Leaders cannot use our military as background photo opportunities. Support for the troops should not mean an escalation and more deaths and causalities for policies that failed. This is immoral. We must also consider the deaths of innocents in Iraq. There is considerable evidence most Iraqis wish to see the backs of the occupying forces.
Our nation is united. We all want a secure nation. Support for our troops entails sacrifice for all of us. We would be willing to sacrifice through increased taxation and a draft if the situation called for this type of sacrifice. It is not essential for national security to occupy a nation, set up a constitution for the occupied people, and for this nation to decide how foreign corporations will use the resources of that nation. My family has not been asked to sacrifice. In my opinion the least fortunate among us have been used as cannon fodder.

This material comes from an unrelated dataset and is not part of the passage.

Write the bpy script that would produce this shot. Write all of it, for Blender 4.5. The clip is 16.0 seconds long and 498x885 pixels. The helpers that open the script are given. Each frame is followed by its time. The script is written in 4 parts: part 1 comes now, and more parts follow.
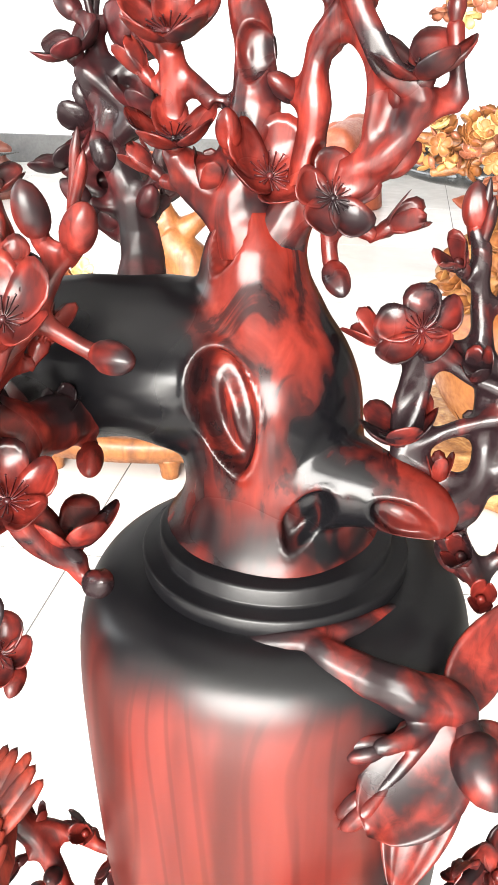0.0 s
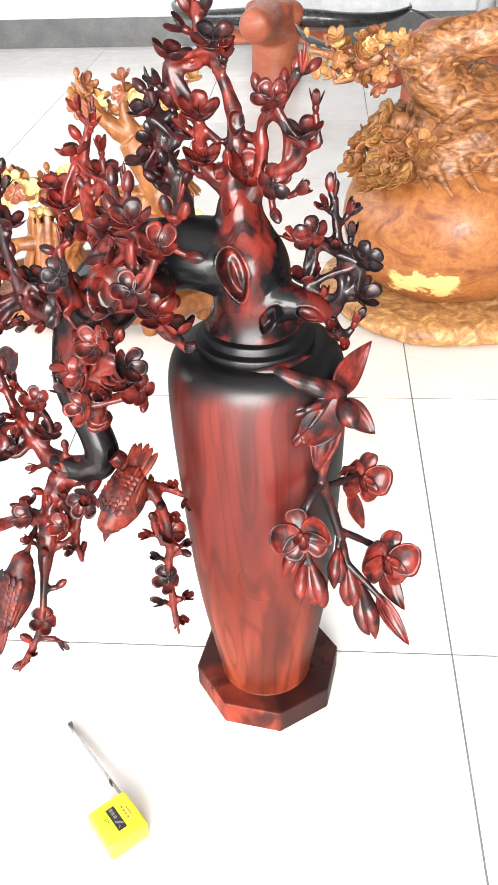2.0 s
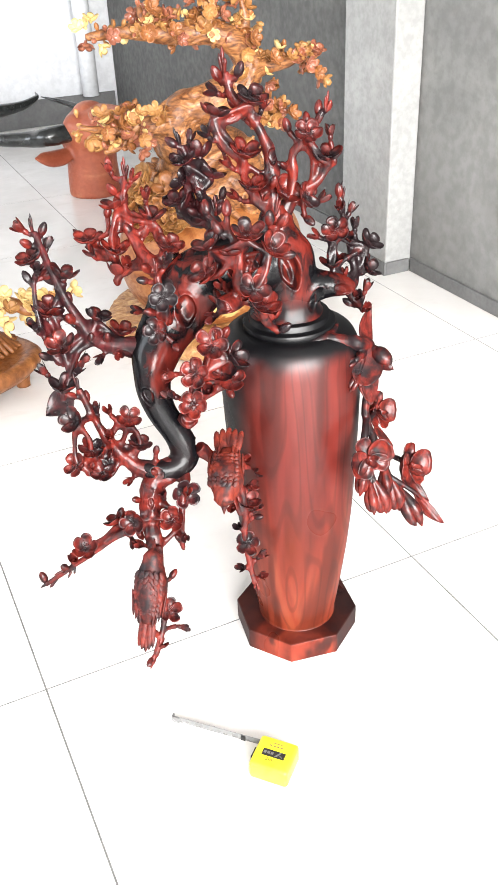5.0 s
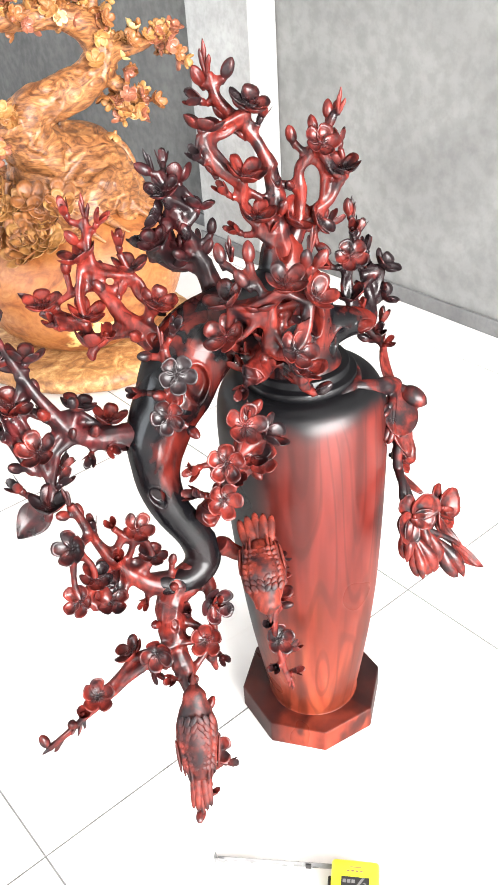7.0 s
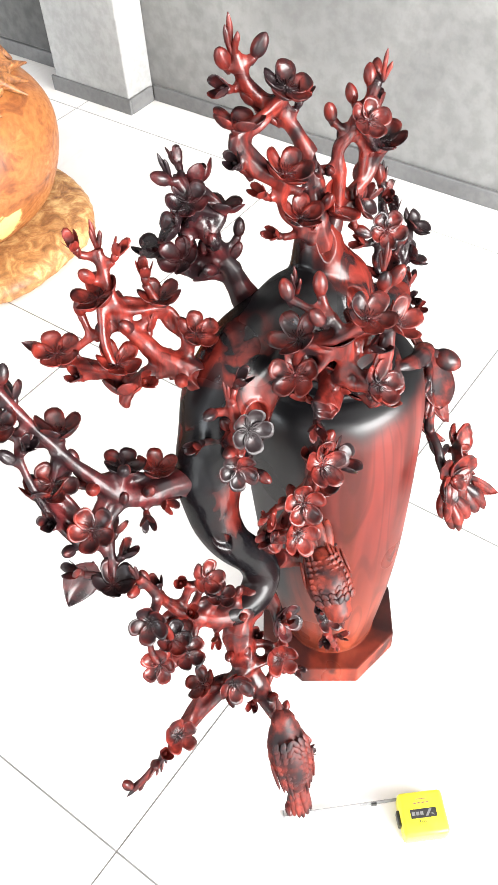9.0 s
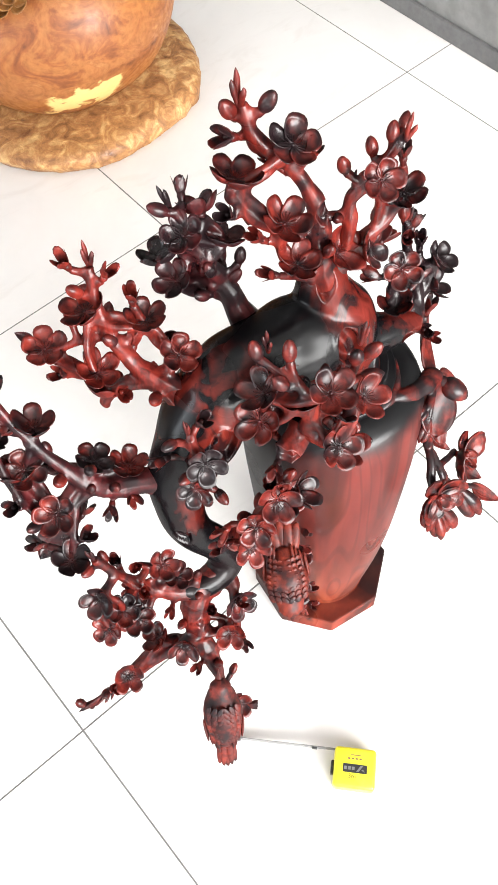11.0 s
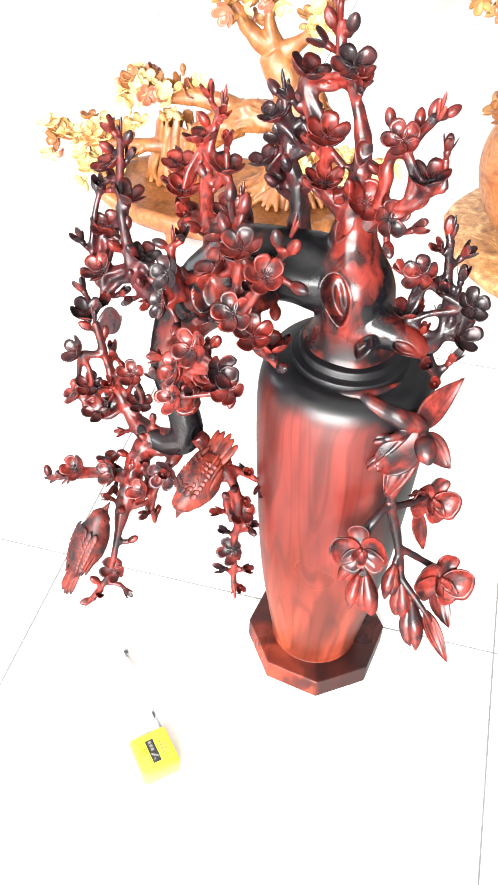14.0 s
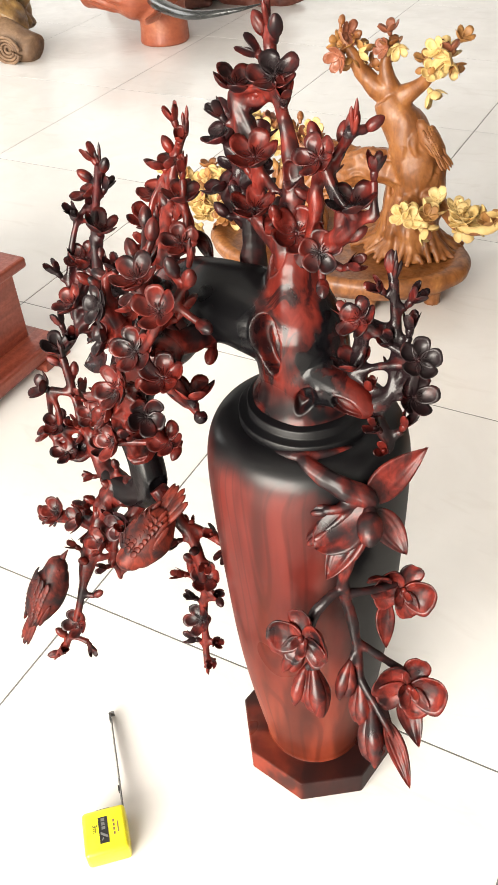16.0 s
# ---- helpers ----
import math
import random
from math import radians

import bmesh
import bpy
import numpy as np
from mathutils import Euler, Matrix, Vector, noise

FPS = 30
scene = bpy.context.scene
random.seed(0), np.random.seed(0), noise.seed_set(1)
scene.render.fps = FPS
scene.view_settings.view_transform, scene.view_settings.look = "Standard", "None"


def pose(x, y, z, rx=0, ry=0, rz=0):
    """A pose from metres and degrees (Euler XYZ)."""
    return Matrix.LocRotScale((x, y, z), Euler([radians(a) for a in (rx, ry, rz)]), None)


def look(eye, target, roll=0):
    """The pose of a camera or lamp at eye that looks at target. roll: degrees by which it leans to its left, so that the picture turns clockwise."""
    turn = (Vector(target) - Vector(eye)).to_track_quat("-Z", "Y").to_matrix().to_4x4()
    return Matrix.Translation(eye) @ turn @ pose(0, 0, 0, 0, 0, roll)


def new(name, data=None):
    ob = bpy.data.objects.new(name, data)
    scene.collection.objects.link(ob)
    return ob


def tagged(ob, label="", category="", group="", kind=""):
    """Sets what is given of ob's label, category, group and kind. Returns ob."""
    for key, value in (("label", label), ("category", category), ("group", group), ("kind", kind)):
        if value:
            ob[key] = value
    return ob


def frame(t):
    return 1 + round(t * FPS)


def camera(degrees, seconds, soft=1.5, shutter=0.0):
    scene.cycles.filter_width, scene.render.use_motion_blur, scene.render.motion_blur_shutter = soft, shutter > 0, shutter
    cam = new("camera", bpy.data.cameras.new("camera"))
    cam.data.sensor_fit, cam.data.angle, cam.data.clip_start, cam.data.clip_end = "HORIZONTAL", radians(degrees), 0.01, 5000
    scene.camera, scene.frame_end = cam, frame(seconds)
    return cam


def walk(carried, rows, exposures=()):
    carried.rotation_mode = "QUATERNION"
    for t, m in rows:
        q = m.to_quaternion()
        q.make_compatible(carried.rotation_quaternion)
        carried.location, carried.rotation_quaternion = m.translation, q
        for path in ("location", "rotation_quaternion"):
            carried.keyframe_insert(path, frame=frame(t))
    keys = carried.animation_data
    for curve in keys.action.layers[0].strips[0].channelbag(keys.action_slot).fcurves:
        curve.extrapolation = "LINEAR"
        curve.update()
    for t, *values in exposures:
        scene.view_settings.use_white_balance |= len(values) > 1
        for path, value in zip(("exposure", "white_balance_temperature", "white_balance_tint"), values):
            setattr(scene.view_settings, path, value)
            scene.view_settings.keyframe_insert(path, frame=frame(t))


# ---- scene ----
cam = camera(32.3, 16.0)
PATH = [
    (0, (0.537, -0.457, 0.914), (0.243, 1.299, 0.003), 0.3),
    (0.5, (0.583, -0.556, 0.954), (0.242, 1.143, -0.044), -1.5),
    (1, (0.592, -0.693, 0.98), (0.294, 1.016, -0.015), -1.5),
    (1.5, (0.59, -0.846, 1.039), (0.366, 0.795, -0.082), -0.3),
    (2, (0.556, -0.992, 1.158), (0.411, 0.622, -0.013), -2.1),
    (2.5, (0.443, -1.085, 1.208), (0.465, 0.552, 0.06), -3.4),
    (3, (0.334, -1.164, 1.209), (0.545, 0.492, 0.108), -3.2),
    (3.5, (0.193, -1.226, 1.208), (0.544, 0.423, 0.133), -3.9),
    (3.7, (0.157, -1.242, 1.209), (0.553, 0.4, 0.138), -4.0),
    (5.8, (-0.179, -1.035, 1.185), (0.673, 0.43, 0.123), -2.6),
    (6, (-0.18, -0.987, 1.183), (0.703, 0.454, 0.114), -2.9),
    (6.5, (-0.177, -0.86, 1.187), (0.781, 0.514, 0.095), -3.7),
    (7, (-0.173, -0.773, 1.194), (0.848, 0.527, 0.069), -4.1),
    (7.5, (-0.177, -0.663, 1.2), (0.906, 0.536, 0.02), -4.7),
    (8, (-0.188, -0.578, 1.211), (0.932, 0.519, -0.031), -5.0),
    (8.5, (-0.154, -0.508, 1.248), (0.922, 0.503, -0.1), -6.7),
    (8.7, (-0.15, -0.462, 1.284), (0.908, 0.465, -0.138), -6.6),
    (10.8, (0.008, -0.402, 1.477), (0.691, 0.333, -0.254), -5.7),
    (11, (0.06, -0.448, 1.473), (0.658, 0.354, -0.259), -4.7),
    (11.5, (0.139, -0.523, 1.469), (0.563, 0.38, -0.265), -1.9),
    (12, (0.244, -0.554, 1.43), (0.534, 0.474, -0.261), 1.3),
    (12.5, (0.305, -0.646, 1.376), (0.43, 0.513, -0.249), 2.8),
    (13, (0.386, -0.825, 1.366), (0.328, 0.463, -0.163), 2.0),
    (13.5, (0.441, -0.97, 1.338), (0.278, 0.421, -0.091), 2.1),
    (14, (0.56, -0.908, 1.308), (0.233, 0.482, -0.093), 2.0),
    (14.5, (0.662, -0.924, 1.181), (0.174, 0.564, -0.063), 1.8),
    (15, (0.767, -0.916, 1.109), (0.035, 0.573, -0.007), 0.7),
    (15.5, (0.915, -0.89, 1.101), (0.083, 0.54, -0.023), -1.4),
    (16, (0.806, -0.715, 1.216), (0.019, 0.594, -0.076), -4.8),
]
EXPOSURES = [(0.0, 1.92, 6800, 10), (1.0, 1.9, 6750, 10), (2.0, 1.38, 6600, 10), (3.5, 1.4, 6500, 10), (6.0, 1.45, 6500, 10), (7.0, 1.78, 6500, 10), (8.5, 1.8, 6500, 10), (11.0, 1.27, 6500, 10), (12.0, 1.38, 6500, 10), (12.5, 1.55, 6500, 10), (14.5, 2.05, 6500, 10), (15.0, 1.75, 6500, 10), (15.5, 1.14, 6850, 10), (16.0, 0.96, 7250, 10)]
walk(cam, [(t, look(eye, target, roll)) for t, eye, target, roll in PATH], EXPOSURES)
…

Are we willing to have history write this as our response to the attacks of September 11?
Do we need all the provisions of the Patriot Act?
We must question the foreign policy of this administration. We will be united when our national existence is at risk. We must question and demand our liberties when we are not at risk. Our justice system must not become a partisan machine's play toy. We should always love. Our national security demands love for all the victims of war and terror (American and foreign).